While the universe of potential targets has evolved, the structure of most SPACs hasn’t. Management teams and boards remain mostly homogenous, and sponsors are typically investment funds that are unable to bring value beyond capital to a target.

Queen’s Gambit Growth Capital is a fundamentally different kind of SPAC, founded on the principles of diversity and partnership. Our 100% female-led management team and board are seasoned senior executives, thought leaders and operators; our sponsor, Agility Logistics, is committed both to providing commercial opportunities and to lending its operational resources to our target.

The facts:

  • You can consider every member of our management, board and advisory to be fully engaged as part of the team; they aren’t just for show.
  • We are operators who have built, run, and led companies. We understand how to accelerate growth without compromising entrepreneurial culture by adding just enough process to enable extraordinary execution.
  • We bring an unparalleled network of potential customers, investors, entrepreneurs and business leaders that will open doors to major corporate partners, blue-chip investors and everything in between for our target.
  • Our team includes two public company CFOs who have navigated the transition from private to public and have cultivated through experience a thorough understanding of true market readiness as well as the rigors of controlling a public company.
  • Our partnership with Agility Logistics provides a unique analytical perspective as well as the promise of substantial commercial and operational benefits for our ultimate target.
  • We are committed to supporting existing management teams.

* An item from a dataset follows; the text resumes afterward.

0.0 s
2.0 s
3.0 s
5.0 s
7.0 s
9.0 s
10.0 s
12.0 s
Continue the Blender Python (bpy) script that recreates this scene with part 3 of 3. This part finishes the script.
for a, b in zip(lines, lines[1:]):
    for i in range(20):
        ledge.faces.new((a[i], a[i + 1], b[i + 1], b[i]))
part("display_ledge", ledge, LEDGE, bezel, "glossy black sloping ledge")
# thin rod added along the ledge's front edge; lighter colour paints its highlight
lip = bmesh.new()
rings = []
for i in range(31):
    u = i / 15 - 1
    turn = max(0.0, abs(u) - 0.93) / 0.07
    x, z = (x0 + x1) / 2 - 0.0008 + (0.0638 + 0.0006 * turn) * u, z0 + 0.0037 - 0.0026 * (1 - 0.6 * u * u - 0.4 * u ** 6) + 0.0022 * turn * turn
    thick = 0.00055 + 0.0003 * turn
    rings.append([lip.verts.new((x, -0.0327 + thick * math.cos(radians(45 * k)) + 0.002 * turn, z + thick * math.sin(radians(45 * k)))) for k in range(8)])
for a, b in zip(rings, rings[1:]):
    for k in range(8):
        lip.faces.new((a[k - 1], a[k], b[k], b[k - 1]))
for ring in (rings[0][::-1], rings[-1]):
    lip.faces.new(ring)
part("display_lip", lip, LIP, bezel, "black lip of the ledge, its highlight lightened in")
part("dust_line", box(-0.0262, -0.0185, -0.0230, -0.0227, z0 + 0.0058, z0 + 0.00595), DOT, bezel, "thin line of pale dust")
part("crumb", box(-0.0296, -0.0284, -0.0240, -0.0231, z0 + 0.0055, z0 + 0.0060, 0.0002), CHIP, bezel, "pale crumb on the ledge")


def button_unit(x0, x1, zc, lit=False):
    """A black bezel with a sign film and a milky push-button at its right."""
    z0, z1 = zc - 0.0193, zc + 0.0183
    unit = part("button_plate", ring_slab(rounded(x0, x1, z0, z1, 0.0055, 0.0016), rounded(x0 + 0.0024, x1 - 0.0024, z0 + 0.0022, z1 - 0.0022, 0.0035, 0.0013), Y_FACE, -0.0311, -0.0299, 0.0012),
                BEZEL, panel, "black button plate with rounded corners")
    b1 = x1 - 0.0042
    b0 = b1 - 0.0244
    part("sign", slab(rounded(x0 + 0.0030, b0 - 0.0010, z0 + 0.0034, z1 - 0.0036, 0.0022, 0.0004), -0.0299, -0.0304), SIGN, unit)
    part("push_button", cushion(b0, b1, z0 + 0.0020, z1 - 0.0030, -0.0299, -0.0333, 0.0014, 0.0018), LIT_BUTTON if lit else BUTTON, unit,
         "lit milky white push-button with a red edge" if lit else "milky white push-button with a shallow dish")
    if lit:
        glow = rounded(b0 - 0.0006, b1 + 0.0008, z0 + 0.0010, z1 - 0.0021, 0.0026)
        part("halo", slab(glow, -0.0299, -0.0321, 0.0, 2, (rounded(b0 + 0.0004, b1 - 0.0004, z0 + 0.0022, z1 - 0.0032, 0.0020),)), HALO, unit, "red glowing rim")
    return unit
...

Our investable universe spans Healthcare, Fintech, Frontier Technologies and Logistics with a particular focus on broad ESG themes. The ideal target will have already retired its technical risk, have a clear pathway to profitability, be prepared to immediately capitalize on a significant capital injection to stimulate explosive growth and have a public markets ready, stellar management team. This last point is especially crucial as we are looking to partner with a driven, aligned and ambitious existing group. We will measure our success by ensuring that a resilient, sustainable public enterprise is created as a result of partnering with Queen’s Gambit.

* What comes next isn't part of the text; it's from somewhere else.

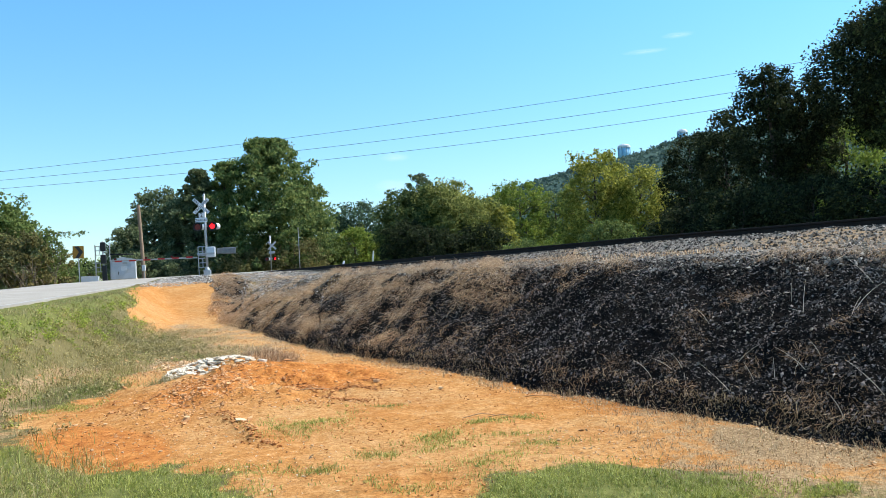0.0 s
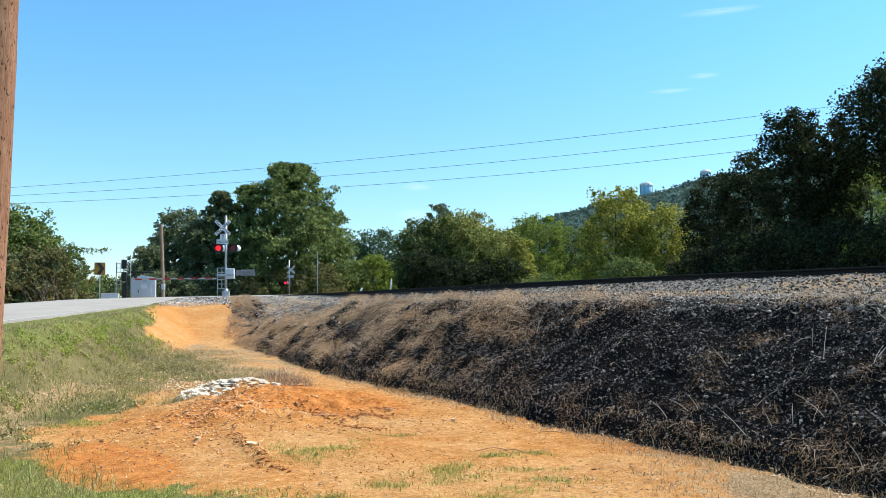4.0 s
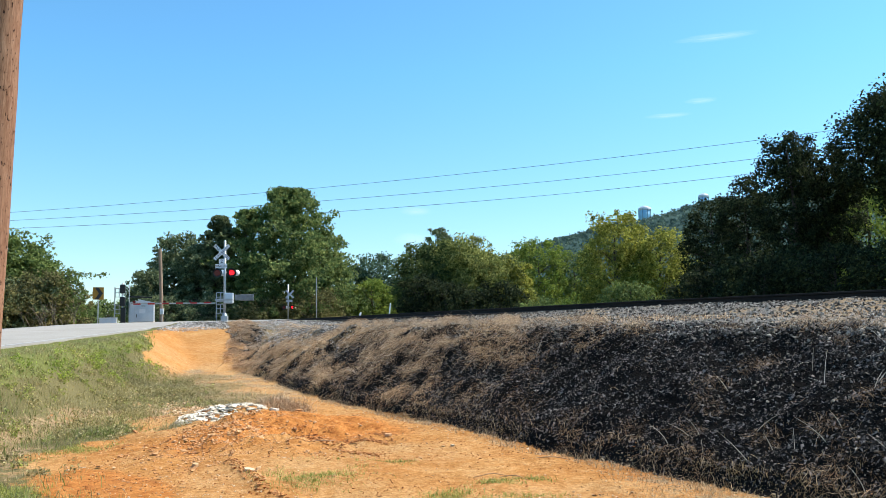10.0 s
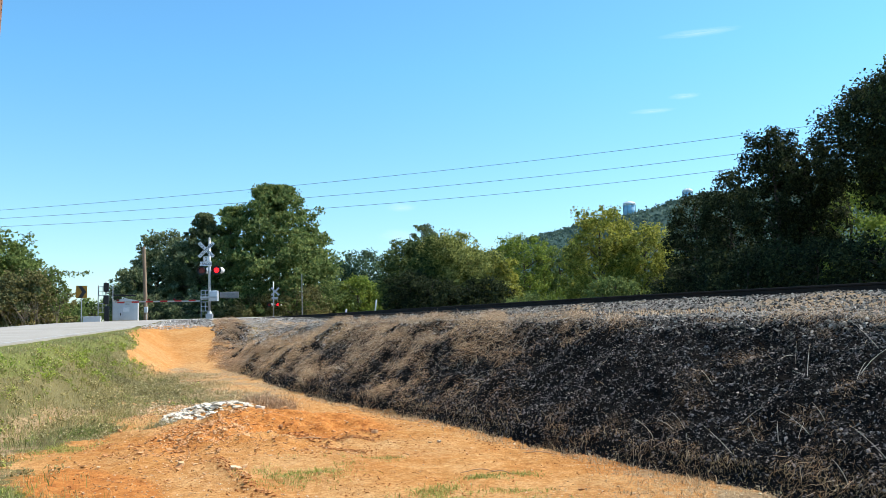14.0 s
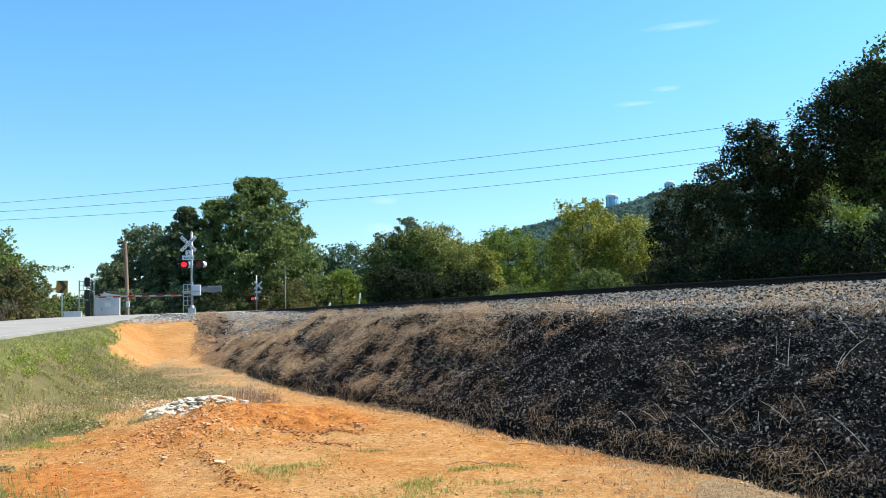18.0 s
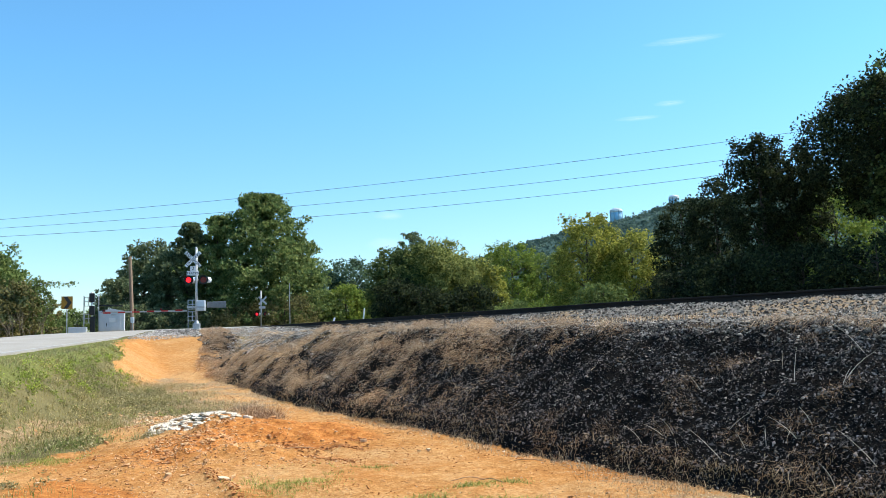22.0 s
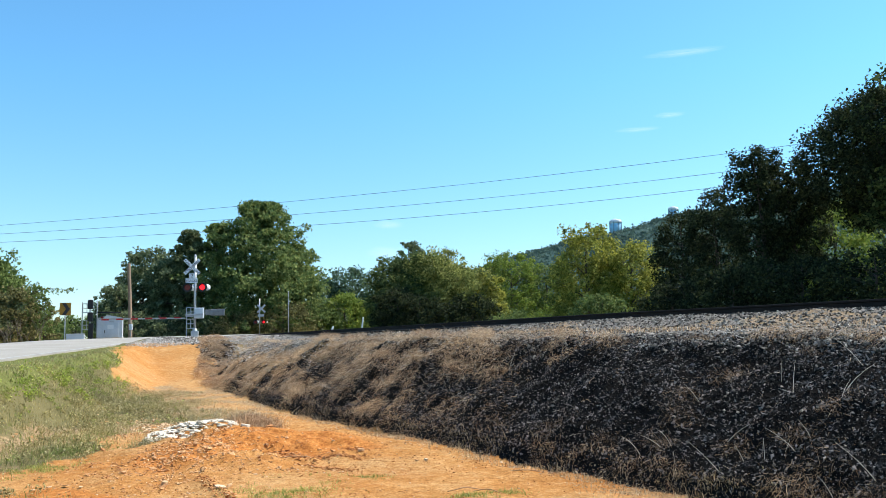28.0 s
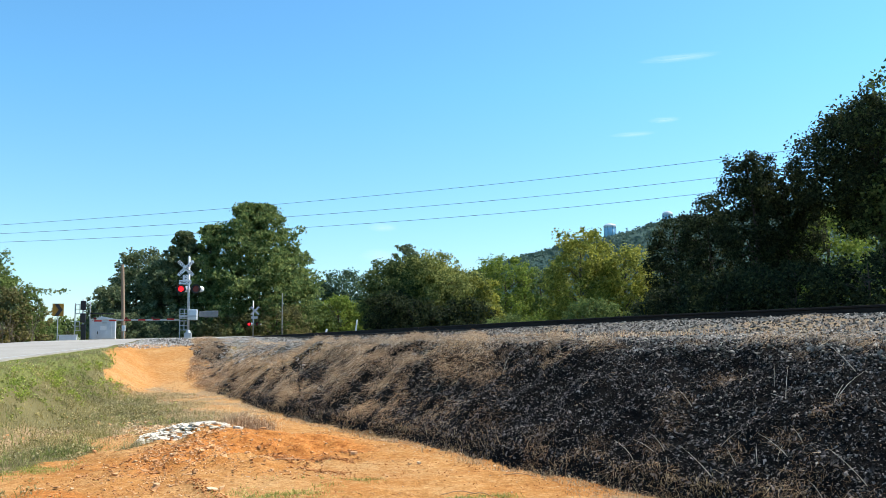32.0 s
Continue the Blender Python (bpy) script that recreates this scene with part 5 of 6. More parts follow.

By leveraging our diverse view and far-reaching network as an asset and accelerant, our target company can expect the Queen’s Gambit board and advisers to facilitate revenue generating partnerships and provide access to blue chip, high-quality long-term capital. As experienced business leaders with decades of cumulative experience as public company directors, our shareholders and our target company can have confidence in our ability to perform thorough diligence of the target company’s past financial performance, strategic thinking competencies, risk management capabilities, as well as in our commitment to establish sound audit, compensation and governance oversight.

We believe that our value proposition is as appealing as it is differentiated. We couldn’t be more excited to engage with today’s most promising companies.

P.S. Our name is in keeping with our CEO’s history of naming her funds after chess moves and is a statement of our mandate for diversity. Any allusion to a certain Netflix show should be considered purely coincidental.

About the authors:

Victoria Grace is the CEO of Queen’s Gambit Growth Capital and founding partner of Colle Capital Partners LP, an opportunistic early stage technology venture fund. She previously served as Partner at Wall Street Technology Partners LP and Director of the Dresdner Kleinwort Wasserstein Private Equity Group. She co-founded Work It, Mom! and co-managed the company for five years until its merger. Victoria serves on the board of Vostok New Ventures, an investment company with presence in Sweden.

Betsy Atkins is a member of the Queen’s Gambit Advisory Board and the CEO / Owner of Baja Corporation. She is a globally recognized corporate governance thought leader having served on over 34 public boards and currently serving on the board of Volvo Cars, Wynn Resorts, and is the Chair of the Google Cloud Advisory Board.

The views and opinions expressed herein are the views and opinions of the author and do not necessarily reflect those of Nasdaq, Inc.